The Power of Patience

Friday, September 16th, 2016

A couple weeks ago, I went to my regular hairdresser for a cut. She already had a man in the chair and an older man arrived just before me, which meant that it would be about 30 minutes before I could get in. No problem, I thought.

I left and came back 25 minutes later, taking a seat in the waiting area so she could finish up with the man who had entered moments before the first time I went in. I figured it wouldn’t take long because this 70-ish year old guy was bald on top and had about a three inch strip of hair at the base of his skull. Quick and easy, right? As it turns out, not so much.

The woman who came with him got up and was standing next to the hairdresser, giving her precise instructions on how to cut this man’s hair. At one point, she even took the scissors and comb from the stylist’s hands, showing her exactly what she wanted her to do. All I could think was, “Seriously? This guy has no hair! And if this woman wants it cut this exact way, why doesn’t she just do it herself?”

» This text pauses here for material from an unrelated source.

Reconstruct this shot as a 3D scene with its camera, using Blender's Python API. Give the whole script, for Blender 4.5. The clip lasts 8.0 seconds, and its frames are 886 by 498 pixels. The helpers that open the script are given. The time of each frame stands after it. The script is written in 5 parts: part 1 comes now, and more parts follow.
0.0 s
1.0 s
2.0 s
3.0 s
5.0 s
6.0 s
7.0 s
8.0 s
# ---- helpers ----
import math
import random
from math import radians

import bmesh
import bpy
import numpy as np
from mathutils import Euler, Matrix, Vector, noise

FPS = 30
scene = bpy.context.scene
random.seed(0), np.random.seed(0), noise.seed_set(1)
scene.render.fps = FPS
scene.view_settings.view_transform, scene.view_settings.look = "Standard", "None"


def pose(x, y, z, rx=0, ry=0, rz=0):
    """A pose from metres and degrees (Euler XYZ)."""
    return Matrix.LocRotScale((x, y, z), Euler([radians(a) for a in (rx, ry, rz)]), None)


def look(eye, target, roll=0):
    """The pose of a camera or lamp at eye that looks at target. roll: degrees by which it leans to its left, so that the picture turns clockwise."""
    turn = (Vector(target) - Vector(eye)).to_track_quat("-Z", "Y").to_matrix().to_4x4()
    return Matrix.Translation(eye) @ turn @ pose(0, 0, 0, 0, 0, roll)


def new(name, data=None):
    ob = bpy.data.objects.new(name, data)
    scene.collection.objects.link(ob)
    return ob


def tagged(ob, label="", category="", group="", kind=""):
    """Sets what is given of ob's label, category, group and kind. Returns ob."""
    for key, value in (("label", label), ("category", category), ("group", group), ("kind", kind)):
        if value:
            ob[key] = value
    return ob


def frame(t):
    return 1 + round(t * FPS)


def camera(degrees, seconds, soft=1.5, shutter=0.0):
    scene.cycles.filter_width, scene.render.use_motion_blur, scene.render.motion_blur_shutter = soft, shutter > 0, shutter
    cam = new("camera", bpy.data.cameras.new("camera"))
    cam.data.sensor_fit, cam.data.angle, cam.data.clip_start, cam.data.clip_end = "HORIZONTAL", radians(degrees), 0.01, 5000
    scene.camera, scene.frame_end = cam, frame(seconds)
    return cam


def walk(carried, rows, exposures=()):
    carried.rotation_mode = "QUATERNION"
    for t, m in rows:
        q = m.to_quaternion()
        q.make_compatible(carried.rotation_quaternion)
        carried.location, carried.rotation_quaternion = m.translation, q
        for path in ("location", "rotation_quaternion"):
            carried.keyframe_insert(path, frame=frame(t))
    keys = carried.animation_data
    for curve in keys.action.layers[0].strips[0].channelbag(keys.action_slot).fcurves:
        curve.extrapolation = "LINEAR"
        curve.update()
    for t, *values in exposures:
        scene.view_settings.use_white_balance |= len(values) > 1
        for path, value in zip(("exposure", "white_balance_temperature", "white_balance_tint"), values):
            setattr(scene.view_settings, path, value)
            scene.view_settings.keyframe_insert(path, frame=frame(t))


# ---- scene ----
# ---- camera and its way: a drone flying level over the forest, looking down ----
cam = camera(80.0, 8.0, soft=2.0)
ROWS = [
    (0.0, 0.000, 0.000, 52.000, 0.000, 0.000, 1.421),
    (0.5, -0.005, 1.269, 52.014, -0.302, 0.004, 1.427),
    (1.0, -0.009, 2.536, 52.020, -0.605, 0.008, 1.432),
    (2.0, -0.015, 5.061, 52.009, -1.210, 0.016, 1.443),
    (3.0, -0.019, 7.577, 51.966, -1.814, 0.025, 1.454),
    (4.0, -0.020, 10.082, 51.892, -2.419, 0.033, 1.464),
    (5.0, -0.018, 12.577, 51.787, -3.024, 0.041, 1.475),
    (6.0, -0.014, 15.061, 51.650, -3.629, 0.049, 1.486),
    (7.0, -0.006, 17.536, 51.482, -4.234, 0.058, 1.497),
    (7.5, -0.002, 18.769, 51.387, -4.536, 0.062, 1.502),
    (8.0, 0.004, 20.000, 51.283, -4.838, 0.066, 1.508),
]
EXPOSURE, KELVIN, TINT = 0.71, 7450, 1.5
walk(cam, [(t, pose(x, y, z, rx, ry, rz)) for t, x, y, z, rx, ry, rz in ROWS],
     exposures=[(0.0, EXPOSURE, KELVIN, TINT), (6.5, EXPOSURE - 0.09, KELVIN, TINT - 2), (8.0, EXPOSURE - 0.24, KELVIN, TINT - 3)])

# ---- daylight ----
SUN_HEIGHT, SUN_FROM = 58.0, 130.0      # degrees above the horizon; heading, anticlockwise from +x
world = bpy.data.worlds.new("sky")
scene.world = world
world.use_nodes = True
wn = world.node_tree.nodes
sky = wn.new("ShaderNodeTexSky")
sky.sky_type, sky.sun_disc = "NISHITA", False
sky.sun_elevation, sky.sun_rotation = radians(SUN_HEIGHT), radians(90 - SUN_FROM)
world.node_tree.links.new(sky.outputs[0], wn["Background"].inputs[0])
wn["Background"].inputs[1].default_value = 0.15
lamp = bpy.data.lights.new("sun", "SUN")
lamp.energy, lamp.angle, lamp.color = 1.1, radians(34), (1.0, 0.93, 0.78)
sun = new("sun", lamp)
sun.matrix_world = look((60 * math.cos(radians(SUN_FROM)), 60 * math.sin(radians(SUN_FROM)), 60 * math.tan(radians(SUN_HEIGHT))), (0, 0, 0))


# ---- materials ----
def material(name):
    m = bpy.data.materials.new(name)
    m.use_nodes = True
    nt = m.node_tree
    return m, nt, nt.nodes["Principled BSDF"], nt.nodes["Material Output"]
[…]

Now, this went on for five minutes, then ten minutes, and, before I knew it, I found myself losing my patience. Although this haircut of his should’ve taken about four minutes total, it was taking forever and, based on the in-depth guidance provided by his female companion, would likely never be good enough anyway.

Feeling at the end of my patience limits, the man finally stands up and I’m a little relieved because he’s finally done. But that relief was short-lived once I realized that he was just standing in order to go to the hair wash area to remove any left behind strands. Then he actually sits down again so the hairdresser can “touch up” his cut…all three inches of the patch of hair on the back of his head!

Here I was, about ready to lose it, yet there stood my hairdresser, cool as could be. She was super calm and went along with the woman’s demands without letting it get to her, almost like she—the professional—was being schooled by her cosmetology teacher, showing her how to give her client a good cut.

This was a profound learning experience for me, reminding me that there are always going to be people in my life who will test my patience. And while I may want to give them an earful, sharing what I think about how their actions have impacted my life, the best approach is generally to do what my hairdresser did, just breathe and smile…and then let it go.

This is true personally and professionally as sometimes it’s much healthier to be patient when dealing with the very people who are responsible for our livelihoods, the people who pay us for our business talents. If the hairdresser had responded with anger or resentment, for instance, it probably would’ve made her actual client (the older gentleman) feel uncomfortable or even sorry for his companion’s unrelenting direction, potentially keeping him from coming back to her again.

Of course, this doesn’t mean that it’s healthy to be a doormat and let your clients walk all over you, but sometimes just a little patience and understanding can go a long way. Both to the people you serve and the people who are watching you serve. And someone is always watching.